§ **Material**
-.-.-

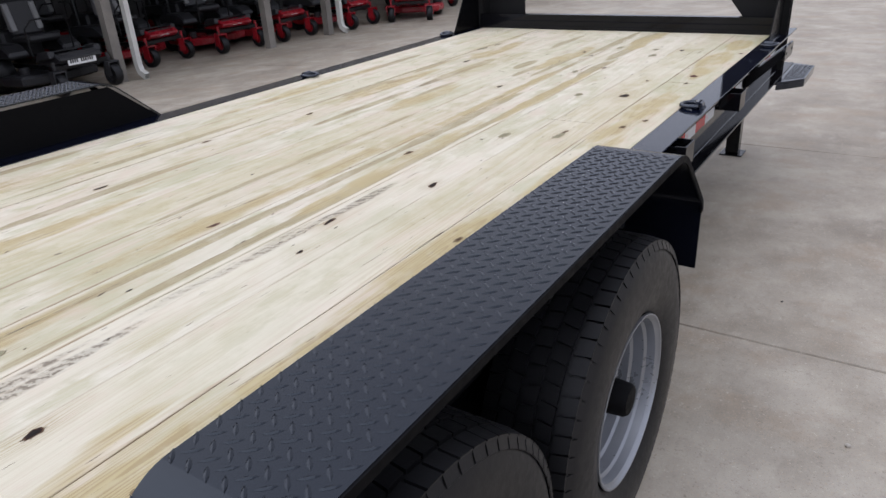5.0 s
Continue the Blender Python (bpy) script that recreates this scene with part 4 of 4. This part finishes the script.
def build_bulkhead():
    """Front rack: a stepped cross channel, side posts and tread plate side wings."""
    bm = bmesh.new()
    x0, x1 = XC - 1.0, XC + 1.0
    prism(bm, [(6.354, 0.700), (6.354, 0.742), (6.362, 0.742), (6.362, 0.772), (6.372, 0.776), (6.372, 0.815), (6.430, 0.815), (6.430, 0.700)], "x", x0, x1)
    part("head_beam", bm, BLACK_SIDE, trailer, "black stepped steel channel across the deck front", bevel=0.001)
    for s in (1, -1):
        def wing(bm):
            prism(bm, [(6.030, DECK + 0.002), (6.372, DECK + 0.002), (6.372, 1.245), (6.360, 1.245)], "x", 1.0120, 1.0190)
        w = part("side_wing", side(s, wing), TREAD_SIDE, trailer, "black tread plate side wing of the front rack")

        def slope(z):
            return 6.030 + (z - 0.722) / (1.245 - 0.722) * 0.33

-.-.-

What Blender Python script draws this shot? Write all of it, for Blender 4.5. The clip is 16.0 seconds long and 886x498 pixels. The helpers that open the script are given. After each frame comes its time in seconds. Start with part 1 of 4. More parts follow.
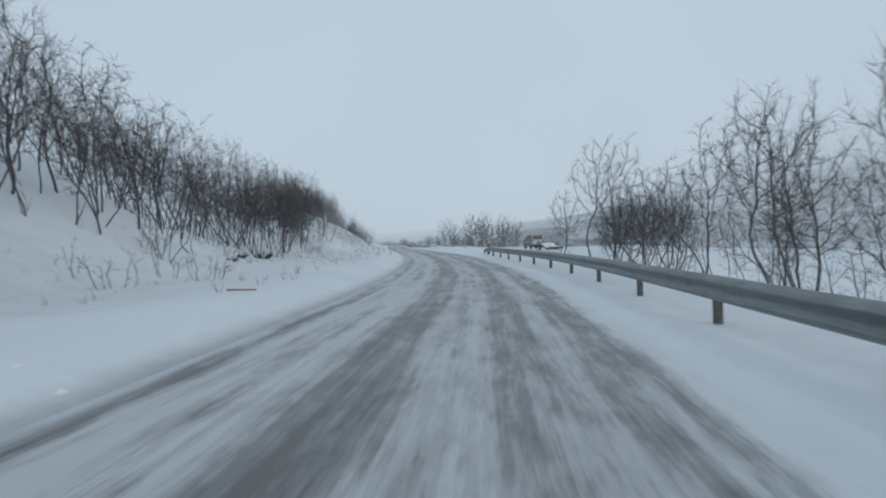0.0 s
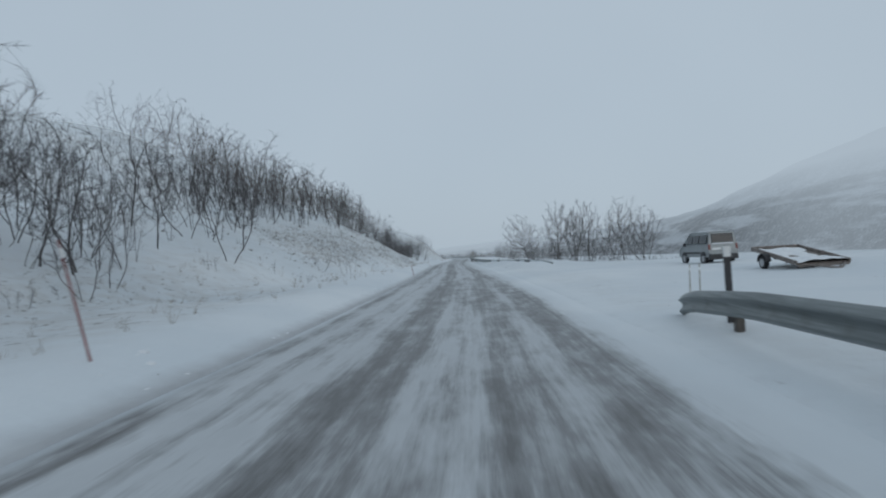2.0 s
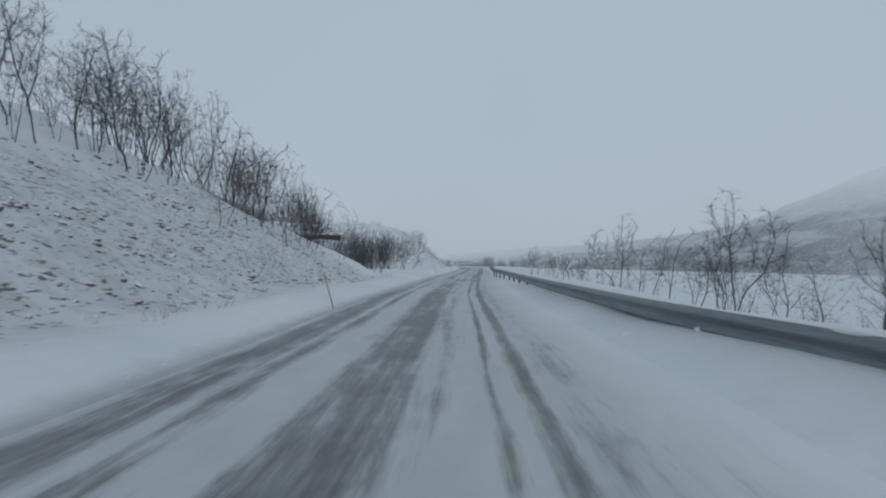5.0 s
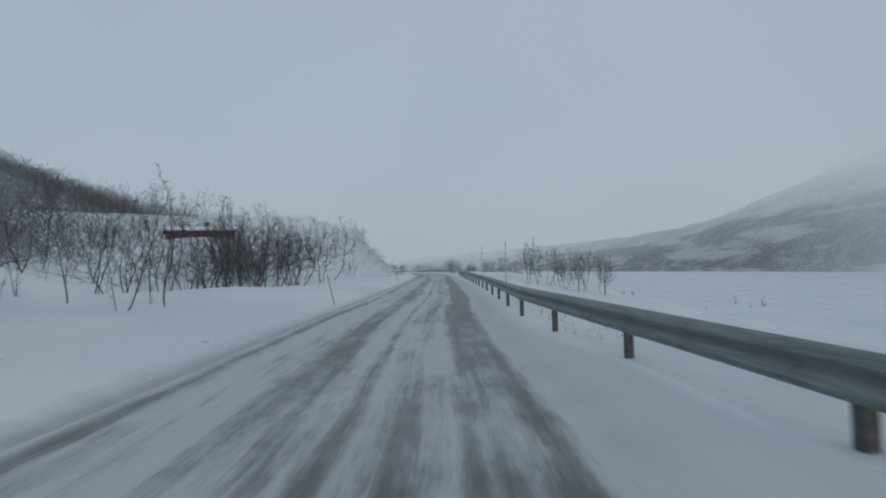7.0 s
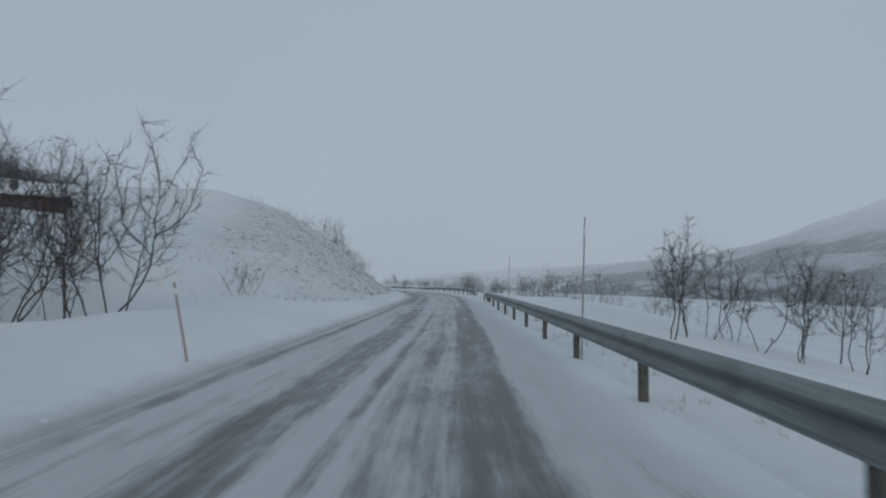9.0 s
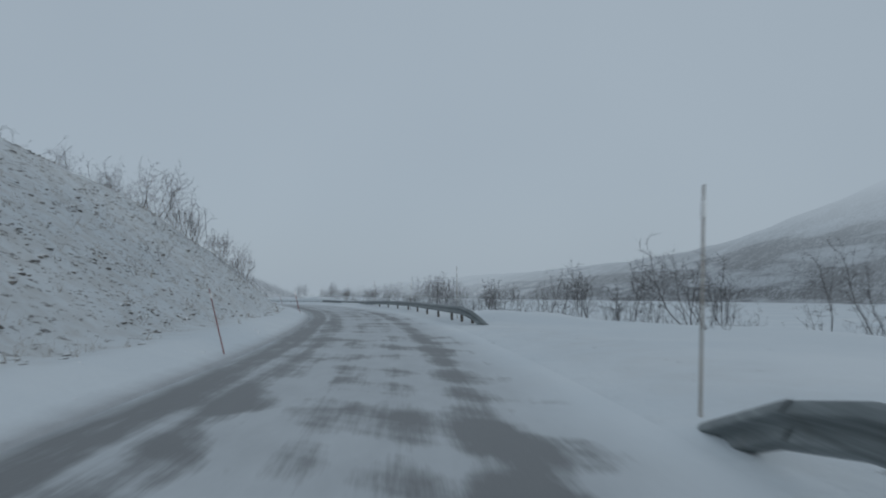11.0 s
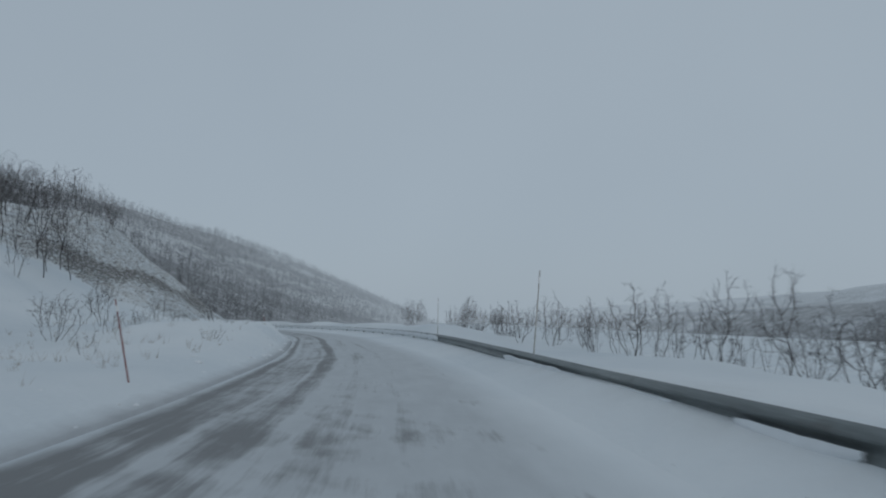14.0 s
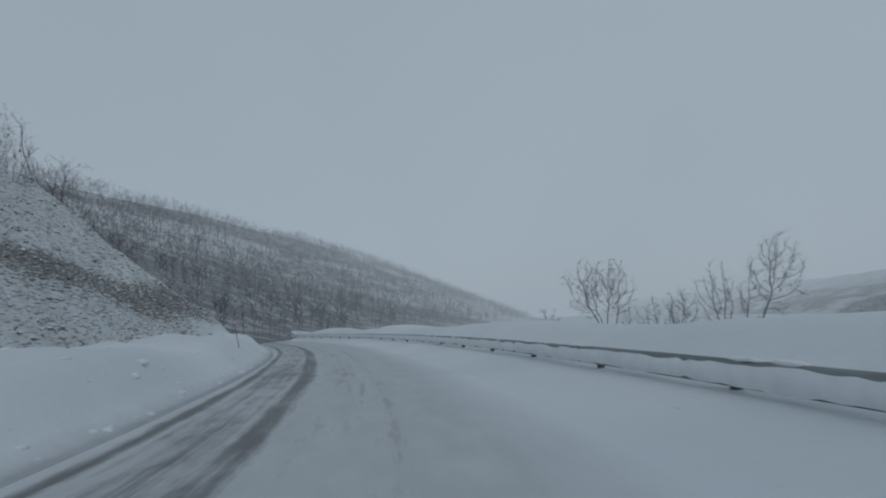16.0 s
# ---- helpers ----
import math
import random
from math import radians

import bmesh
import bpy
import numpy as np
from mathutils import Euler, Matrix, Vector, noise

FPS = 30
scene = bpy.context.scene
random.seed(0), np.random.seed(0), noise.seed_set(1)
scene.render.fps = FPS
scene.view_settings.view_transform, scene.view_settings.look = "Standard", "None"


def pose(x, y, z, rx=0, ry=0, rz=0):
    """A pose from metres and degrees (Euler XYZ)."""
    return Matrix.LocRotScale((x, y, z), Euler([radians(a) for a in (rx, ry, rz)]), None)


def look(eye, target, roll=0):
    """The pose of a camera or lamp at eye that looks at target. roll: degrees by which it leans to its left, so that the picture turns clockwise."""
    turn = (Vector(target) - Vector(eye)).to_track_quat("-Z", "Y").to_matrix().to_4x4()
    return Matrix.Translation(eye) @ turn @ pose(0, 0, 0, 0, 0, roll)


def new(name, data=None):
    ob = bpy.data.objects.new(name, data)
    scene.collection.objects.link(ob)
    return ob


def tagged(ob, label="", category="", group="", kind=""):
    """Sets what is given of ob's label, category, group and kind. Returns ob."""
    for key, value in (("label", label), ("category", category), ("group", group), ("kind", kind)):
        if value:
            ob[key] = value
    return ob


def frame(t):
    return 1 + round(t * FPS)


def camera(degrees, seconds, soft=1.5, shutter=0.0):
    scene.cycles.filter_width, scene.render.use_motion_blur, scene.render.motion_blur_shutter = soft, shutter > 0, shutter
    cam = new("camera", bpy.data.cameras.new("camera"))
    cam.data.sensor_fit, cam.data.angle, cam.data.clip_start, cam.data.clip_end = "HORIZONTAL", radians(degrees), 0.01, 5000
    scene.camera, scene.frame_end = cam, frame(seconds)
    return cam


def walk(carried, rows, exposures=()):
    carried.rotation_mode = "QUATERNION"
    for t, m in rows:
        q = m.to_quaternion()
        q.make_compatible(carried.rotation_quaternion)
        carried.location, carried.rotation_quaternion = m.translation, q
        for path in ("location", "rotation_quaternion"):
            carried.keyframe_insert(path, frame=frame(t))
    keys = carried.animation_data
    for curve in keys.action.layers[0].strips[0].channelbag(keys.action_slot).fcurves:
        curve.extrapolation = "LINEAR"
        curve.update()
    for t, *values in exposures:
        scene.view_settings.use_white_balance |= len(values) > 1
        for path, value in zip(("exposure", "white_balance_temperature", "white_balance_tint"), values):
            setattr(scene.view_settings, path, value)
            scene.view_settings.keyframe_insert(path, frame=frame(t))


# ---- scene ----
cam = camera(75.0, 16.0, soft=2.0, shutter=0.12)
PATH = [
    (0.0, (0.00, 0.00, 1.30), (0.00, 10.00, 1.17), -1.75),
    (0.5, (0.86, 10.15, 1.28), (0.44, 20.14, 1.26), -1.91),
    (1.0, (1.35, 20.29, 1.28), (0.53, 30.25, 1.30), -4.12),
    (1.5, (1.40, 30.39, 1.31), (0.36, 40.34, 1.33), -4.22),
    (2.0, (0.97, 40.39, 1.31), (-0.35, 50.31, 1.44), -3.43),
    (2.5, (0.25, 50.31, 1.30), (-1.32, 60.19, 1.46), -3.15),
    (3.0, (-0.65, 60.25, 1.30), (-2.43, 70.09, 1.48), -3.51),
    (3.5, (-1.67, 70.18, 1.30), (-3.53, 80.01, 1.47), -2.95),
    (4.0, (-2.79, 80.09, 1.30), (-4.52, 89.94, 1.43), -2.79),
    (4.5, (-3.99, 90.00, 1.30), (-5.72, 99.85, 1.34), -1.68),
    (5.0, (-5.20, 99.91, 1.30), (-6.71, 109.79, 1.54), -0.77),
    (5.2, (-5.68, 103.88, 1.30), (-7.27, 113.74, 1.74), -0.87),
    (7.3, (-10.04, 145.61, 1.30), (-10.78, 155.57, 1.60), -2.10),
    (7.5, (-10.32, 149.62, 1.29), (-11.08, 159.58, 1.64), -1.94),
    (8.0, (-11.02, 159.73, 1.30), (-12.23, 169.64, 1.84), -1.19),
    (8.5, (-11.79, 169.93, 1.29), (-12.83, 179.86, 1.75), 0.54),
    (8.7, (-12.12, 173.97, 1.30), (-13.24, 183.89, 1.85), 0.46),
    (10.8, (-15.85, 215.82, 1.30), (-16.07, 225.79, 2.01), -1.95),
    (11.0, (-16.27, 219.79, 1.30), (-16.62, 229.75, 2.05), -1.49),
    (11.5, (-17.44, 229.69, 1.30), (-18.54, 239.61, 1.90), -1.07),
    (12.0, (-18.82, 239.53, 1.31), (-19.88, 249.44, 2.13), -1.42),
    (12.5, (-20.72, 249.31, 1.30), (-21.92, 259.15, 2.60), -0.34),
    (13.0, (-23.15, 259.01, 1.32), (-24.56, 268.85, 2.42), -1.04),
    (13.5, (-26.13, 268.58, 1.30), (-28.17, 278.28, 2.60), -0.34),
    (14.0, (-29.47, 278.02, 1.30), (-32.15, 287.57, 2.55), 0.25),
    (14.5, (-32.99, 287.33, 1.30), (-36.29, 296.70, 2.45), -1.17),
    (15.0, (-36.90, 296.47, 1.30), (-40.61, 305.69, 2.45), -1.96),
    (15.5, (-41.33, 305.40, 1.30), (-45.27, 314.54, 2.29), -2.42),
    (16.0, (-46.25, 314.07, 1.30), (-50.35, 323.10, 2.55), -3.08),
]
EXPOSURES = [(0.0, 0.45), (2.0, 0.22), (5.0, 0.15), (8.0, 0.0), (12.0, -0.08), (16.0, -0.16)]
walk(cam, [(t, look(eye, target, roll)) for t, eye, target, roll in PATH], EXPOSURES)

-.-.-

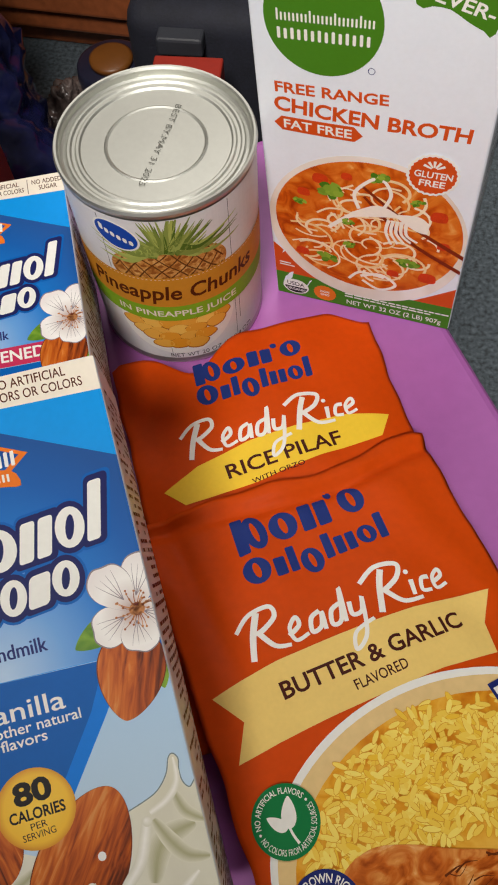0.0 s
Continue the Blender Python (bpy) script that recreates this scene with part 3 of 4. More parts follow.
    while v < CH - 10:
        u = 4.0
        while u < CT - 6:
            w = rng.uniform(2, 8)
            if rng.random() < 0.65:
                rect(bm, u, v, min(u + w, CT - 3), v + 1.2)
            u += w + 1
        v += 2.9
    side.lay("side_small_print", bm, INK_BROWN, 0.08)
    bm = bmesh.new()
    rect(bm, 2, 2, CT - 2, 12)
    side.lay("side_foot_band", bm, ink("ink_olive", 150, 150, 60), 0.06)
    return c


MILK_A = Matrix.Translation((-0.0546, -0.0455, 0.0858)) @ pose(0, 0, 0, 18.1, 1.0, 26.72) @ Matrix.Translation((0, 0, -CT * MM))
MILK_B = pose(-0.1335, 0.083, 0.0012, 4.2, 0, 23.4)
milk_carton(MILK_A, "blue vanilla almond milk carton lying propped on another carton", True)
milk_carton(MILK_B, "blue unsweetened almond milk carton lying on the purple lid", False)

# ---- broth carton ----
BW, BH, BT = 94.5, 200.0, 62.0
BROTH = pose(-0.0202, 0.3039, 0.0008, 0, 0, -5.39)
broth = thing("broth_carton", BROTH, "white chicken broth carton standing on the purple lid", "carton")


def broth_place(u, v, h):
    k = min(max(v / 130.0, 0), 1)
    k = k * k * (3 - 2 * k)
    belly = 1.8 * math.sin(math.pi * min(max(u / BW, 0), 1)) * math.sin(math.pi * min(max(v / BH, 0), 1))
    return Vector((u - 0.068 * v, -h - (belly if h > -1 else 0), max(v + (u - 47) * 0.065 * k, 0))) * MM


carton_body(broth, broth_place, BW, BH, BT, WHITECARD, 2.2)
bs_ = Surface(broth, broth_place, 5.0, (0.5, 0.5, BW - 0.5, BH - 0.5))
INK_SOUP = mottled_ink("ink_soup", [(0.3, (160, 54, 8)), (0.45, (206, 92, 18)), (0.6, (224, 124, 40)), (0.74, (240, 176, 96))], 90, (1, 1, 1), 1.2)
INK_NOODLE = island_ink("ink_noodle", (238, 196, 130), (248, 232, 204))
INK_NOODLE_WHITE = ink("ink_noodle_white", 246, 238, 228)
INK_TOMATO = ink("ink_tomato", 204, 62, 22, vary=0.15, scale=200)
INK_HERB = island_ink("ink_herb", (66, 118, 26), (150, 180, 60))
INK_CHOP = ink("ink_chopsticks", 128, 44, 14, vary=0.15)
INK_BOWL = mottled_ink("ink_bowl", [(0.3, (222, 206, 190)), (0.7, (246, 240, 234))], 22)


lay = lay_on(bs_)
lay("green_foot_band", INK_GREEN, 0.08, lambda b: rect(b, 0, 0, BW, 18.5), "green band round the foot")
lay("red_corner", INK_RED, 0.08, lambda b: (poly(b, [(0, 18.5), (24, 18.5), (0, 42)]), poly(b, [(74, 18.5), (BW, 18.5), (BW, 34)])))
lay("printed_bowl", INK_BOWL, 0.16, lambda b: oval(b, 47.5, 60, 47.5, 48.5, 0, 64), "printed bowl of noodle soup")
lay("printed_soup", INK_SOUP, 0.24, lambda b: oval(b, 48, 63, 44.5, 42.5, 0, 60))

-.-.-

§ **Exercise description**
Copy all lines above containing the string "objects".

§ **In response**
    ob = bpy.data.objects.new(name, data)
    scene.collection.objects.link(ob)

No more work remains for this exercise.